『文豪、社長になる』

門井慶喜さんの作品。

『文藝春秋』を創刊し、作家だけでなく社長としても活躍した菊池寛の物語。


芥川龍之介が「菊池ひろし」と呼び続けた理由について、芥川なりの菊池寛に対する敬意だと思いたい。

直木三十五の埋草があまりにも攻めすぎていて、とてもおもしろいと感じた。

菊池寛と石井桃子に関わりがあったことを知らなかった。


印象に残っている文

一種の成長拒否症だろう。これで六年間に四つの学校を中退したわけで、われながら堪え性がないというより乱心である。

「菊池君。ジャーナリズムの妙諦はね、読書の意表をつくことですよ。三人殺した犯人が子供のころから暴れん坊でしたっていうんじゃあ当たり前です。むしろ虫も殺せない優しい子でしたっていうほうが読者はよろこぶ。頭に残るんです。まあ新聞じゃあ話をこしらえるわけにはいきませんが」

いや、三年前より痩せている。たしか目方は十三貫を切ったと人づてに聞いたから、四十キログラム台である。
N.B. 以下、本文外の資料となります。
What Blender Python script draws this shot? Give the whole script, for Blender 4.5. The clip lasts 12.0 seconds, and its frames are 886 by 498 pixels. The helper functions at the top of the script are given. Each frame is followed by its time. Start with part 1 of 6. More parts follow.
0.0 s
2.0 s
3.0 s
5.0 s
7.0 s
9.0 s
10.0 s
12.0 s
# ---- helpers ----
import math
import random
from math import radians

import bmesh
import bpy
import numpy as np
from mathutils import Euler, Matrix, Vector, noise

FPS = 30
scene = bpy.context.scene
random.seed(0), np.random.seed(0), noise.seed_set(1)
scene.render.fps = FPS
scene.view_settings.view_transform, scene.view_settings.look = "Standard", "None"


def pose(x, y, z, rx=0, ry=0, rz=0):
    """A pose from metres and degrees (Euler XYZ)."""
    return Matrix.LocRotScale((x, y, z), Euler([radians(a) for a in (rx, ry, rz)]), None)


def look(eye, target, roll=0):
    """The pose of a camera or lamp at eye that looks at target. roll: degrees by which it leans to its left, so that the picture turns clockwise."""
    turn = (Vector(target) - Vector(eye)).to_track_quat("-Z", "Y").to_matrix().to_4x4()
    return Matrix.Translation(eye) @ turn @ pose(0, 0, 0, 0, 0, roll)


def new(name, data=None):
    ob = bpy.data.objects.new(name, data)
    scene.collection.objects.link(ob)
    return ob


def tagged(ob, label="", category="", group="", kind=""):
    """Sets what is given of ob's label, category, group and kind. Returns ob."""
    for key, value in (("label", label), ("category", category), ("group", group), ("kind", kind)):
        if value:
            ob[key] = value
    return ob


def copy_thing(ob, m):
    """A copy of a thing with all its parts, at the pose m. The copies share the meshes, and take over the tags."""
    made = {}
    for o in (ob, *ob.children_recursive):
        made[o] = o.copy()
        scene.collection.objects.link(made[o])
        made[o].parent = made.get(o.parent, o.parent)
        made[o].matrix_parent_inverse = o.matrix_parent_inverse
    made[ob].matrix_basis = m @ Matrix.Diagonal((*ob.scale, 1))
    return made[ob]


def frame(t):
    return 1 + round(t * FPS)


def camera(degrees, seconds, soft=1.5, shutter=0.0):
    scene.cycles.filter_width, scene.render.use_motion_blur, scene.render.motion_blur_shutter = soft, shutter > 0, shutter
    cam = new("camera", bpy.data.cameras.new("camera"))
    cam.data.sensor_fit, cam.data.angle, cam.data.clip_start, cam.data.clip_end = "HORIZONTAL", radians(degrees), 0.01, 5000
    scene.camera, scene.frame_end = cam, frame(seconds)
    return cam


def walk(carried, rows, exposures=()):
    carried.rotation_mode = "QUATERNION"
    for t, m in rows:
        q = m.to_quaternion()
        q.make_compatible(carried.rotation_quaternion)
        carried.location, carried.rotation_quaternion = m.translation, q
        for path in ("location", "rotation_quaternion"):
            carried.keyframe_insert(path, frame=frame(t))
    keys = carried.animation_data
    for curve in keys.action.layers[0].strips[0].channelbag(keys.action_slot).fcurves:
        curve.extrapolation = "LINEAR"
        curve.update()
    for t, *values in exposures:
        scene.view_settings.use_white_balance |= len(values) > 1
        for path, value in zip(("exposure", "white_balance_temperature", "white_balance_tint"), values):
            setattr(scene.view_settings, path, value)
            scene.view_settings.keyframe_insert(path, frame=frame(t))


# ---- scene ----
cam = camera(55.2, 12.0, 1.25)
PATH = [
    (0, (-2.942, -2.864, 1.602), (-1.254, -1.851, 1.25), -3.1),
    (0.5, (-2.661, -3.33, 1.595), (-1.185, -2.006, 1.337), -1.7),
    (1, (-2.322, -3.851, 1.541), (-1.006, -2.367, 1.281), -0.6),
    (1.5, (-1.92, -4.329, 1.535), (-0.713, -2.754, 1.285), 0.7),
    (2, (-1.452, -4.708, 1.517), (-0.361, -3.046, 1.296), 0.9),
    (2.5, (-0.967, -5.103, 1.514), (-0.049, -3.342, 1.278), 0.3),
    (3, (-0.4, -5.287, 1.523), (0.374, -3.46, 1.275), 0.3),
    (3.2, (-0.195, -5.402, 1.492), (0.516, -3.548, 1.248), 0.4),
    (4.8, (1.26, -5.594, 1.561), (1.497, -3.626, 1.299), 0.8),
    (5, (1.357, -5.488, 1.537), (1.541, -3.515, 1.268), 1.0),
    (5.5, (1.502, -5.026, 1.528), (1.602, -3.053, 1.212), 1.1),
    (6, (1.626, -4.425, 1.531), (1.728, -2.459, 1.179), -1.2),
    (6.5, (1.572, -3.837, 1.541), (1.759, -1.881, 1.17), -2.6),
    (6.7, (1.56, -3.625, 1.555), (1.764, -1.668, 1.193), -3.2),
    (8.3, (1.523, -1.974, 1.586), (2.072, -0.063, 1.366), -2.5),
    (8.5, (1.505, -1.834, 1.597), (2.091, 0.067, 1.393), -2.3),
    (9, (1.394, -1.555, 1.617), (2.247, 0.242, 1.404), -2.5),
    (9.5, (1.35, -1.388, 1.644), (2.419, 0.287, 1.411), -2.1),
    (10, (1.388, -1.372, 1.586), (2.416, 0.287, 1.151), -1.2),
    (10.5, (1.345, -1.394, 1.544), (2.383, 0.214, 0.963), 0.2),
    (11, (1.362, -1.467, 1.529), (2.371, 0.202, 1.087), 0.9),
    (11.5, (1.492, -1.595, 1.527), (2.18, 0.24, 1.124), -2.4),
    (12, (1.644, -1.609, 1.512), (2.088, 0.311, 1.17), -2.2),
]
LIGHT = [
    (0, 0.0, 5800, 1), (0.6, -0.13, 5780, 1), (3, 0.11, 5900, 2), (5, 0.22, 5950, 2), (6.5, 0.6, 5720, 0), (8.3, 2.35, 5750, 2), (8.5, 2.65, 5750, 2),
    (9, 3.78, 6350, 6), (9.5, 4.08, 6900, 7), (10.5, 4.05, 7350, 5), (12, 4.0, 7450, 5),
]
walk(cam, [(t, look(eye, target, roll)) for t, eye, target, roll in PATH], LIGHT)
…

なおこの当時の講演会というのは、現代とはちがい、聞くほうにとっては一日がかりの娯楽である。講師がひとりというのは例外的で、ふつうは暫時の休憩を入れつつ三人や四人がつづけて話す。

埋草というのは雑誌の誌面にやむなく生じる余白を文字どおり「埋める」雑文のことである。たいてい無署名または匿名で書かれ、書いたところで筆者の業績にはならない。
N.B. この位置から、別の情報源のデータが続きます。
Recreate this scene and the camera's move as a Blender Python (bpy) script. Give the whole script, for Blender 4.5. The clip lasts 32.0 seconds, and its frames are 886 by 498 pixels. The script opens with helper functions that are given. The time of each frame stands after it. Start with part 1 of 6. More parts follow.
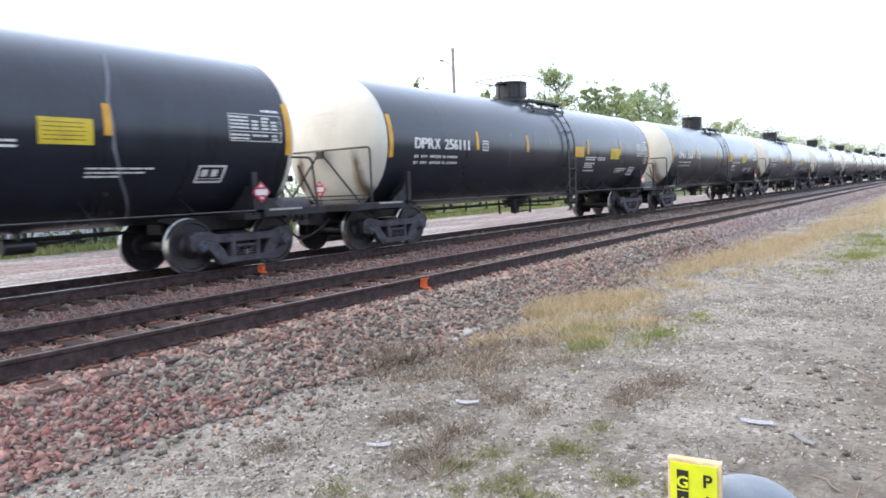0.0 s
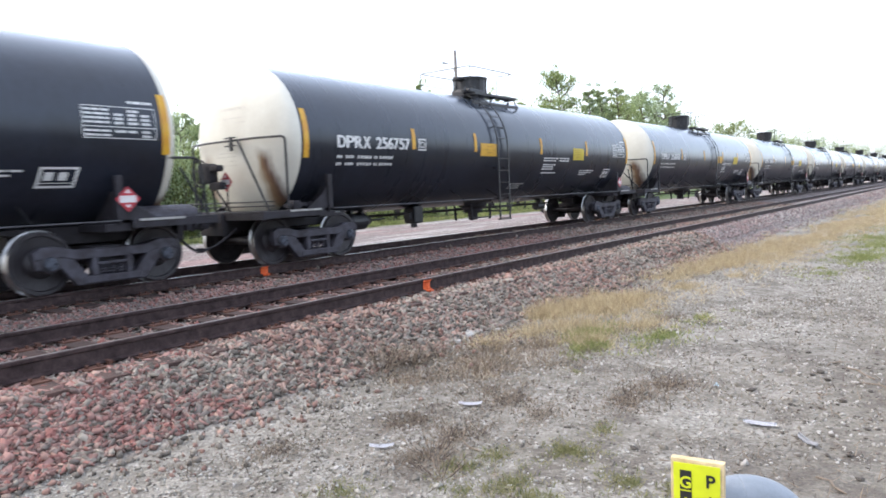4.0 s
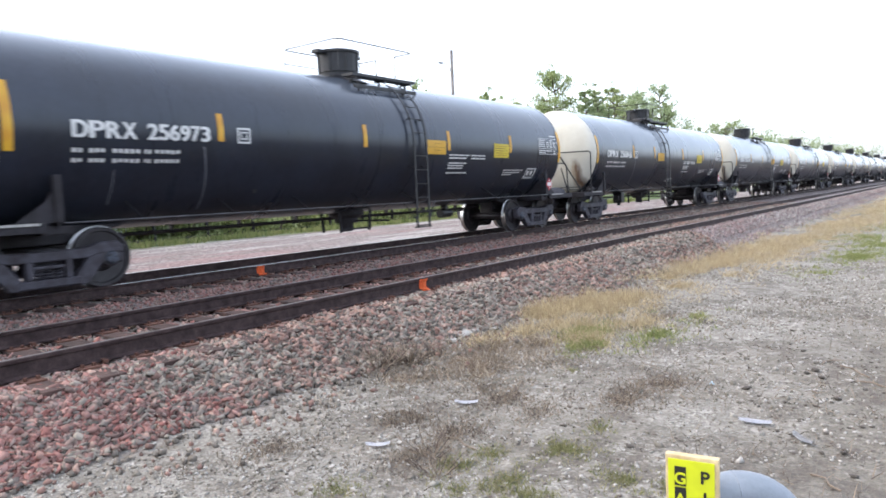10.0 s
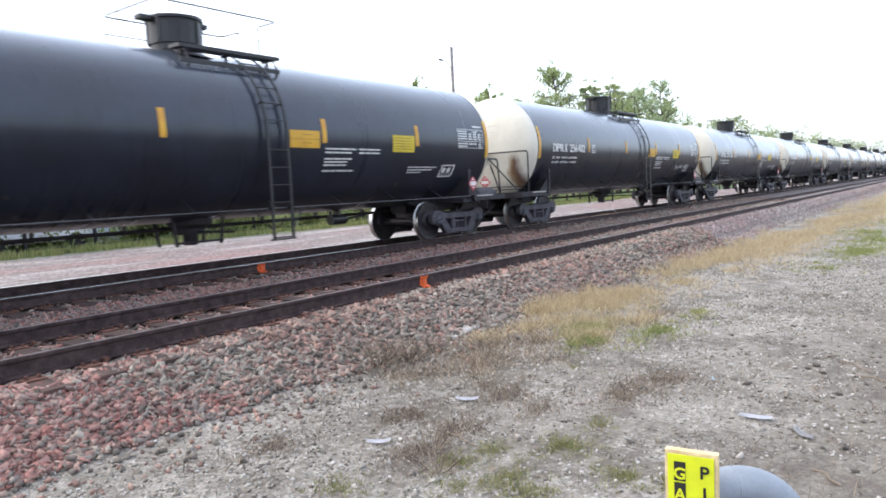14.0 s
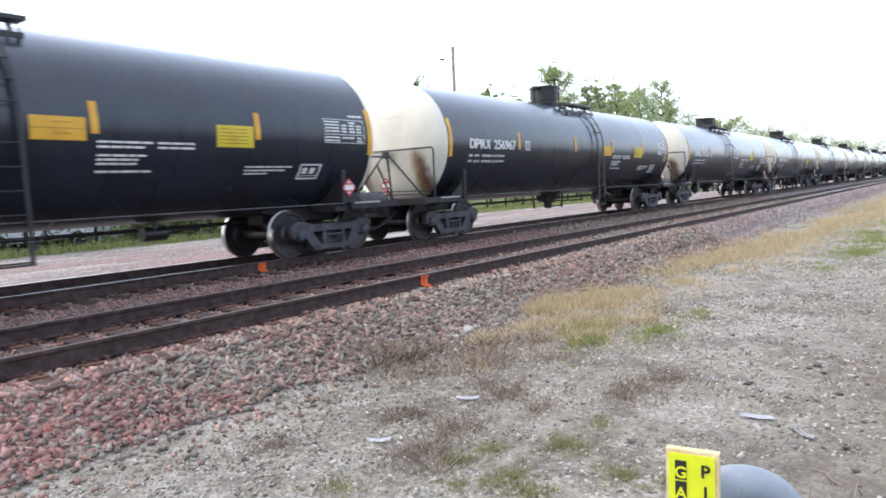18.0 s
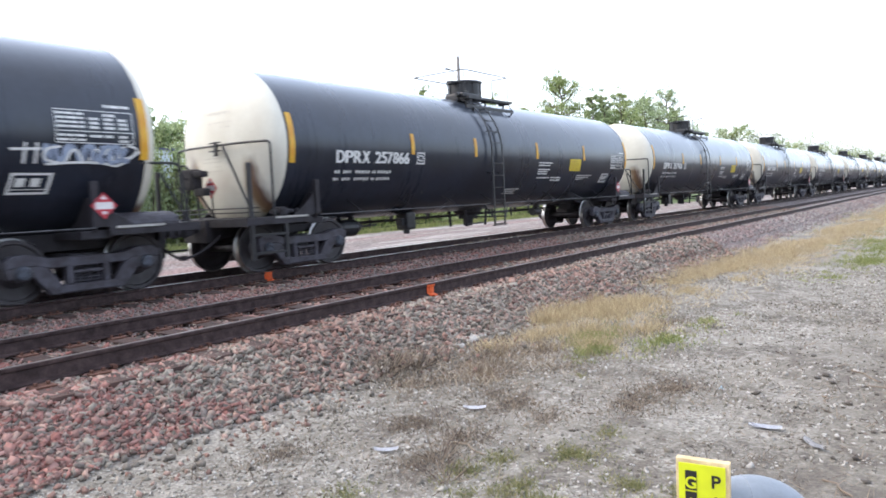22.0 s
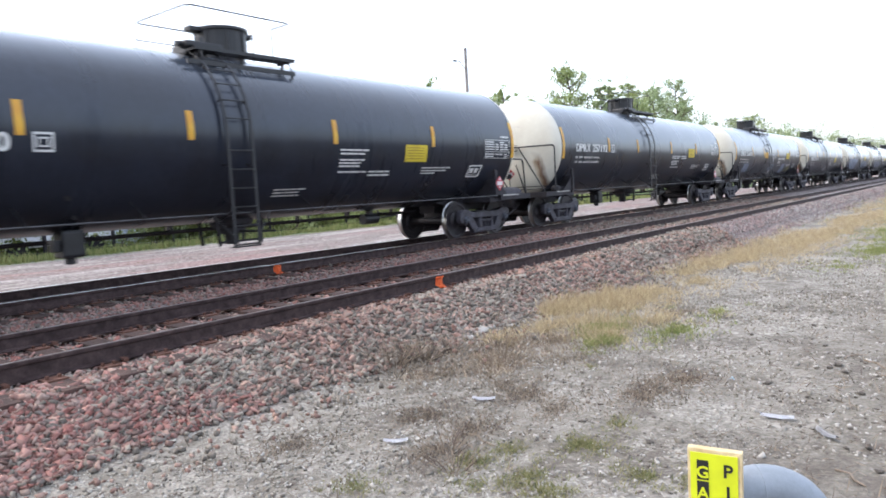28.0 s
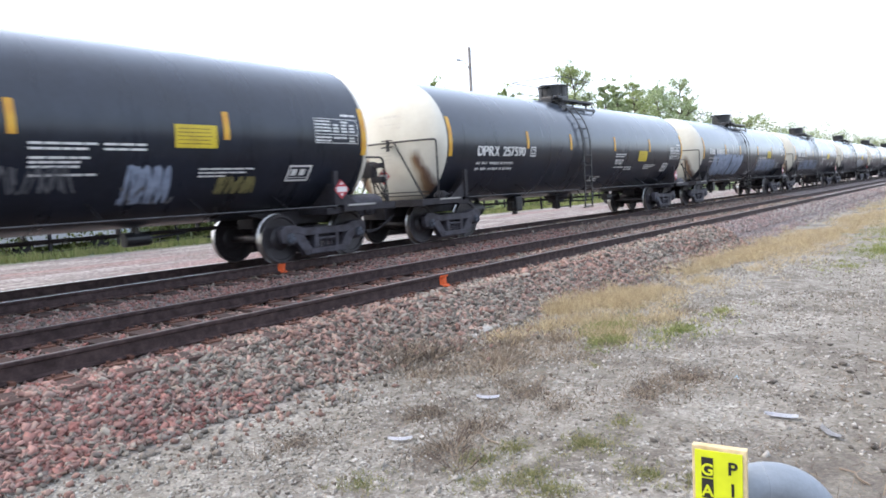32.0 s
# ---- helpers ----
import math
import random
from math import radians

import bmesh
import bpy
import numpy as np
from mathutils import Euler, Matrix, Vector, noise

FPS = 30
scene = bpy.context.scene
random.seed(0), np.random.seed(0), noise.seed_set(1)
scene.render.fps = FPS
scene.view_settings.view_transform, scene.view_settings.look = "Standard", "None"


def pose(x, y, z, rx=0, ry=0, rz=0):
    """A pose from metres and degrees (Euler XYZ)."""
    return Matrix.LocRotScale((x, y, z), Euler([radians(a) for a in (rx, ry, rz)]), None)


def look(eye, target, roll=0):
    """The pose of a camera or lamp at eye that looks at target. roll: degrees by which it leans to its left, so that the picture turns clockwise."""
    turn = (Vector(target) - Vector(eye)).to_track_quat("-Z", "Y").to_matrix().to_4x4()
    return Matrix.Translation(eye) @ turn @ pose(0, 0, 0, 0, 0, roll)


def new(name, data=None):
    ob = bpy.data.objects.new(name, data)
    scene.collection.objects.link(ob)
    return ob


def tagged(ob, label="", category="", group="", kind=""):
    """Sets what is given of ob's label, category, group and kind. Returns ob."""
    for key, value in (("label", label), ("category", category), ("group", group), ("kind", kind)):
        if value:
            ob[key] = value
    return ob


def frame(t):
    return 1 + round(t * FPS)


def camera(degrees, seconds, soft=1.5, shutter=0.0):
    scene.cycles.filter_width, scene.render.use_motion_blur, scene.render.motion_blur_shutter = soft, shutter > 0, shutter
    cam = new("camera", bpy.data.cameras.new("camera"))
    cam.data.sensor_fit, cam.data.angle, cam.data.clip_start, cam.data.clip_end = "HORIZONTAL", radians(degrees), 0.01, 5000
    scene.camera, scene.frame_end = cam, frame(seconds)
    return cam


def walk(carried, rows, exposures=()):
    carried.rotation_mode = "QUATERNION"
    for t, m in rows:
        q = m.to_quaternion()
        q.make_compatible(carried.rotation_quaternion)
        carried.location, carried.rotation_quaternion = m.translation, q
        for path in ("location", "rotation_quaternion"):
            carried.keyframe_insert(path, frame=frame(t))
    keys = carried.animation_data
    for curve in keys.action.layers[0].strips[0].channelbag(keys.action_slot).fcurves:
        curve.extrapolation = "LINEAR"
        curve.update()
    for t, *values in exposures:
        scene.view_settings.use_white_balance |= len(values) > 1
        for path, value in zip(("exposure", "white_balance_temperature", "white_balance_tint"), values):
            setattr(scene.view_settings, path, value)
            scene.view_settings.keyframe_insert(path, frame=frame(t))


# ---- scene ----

「あんたこそ、不機嫌だと極端にしゃべらんようになるらしいな。うまいこと言うやつがいたよ。あれは菊池寛じゃない、クチキカン(口利かん)だとさ」

女がかしこぶって眼鏡などかけるものではない、生意気だと思われて嫁のもらい手がなくなるというのは、この時代、世間の一般的な感覚だったのである。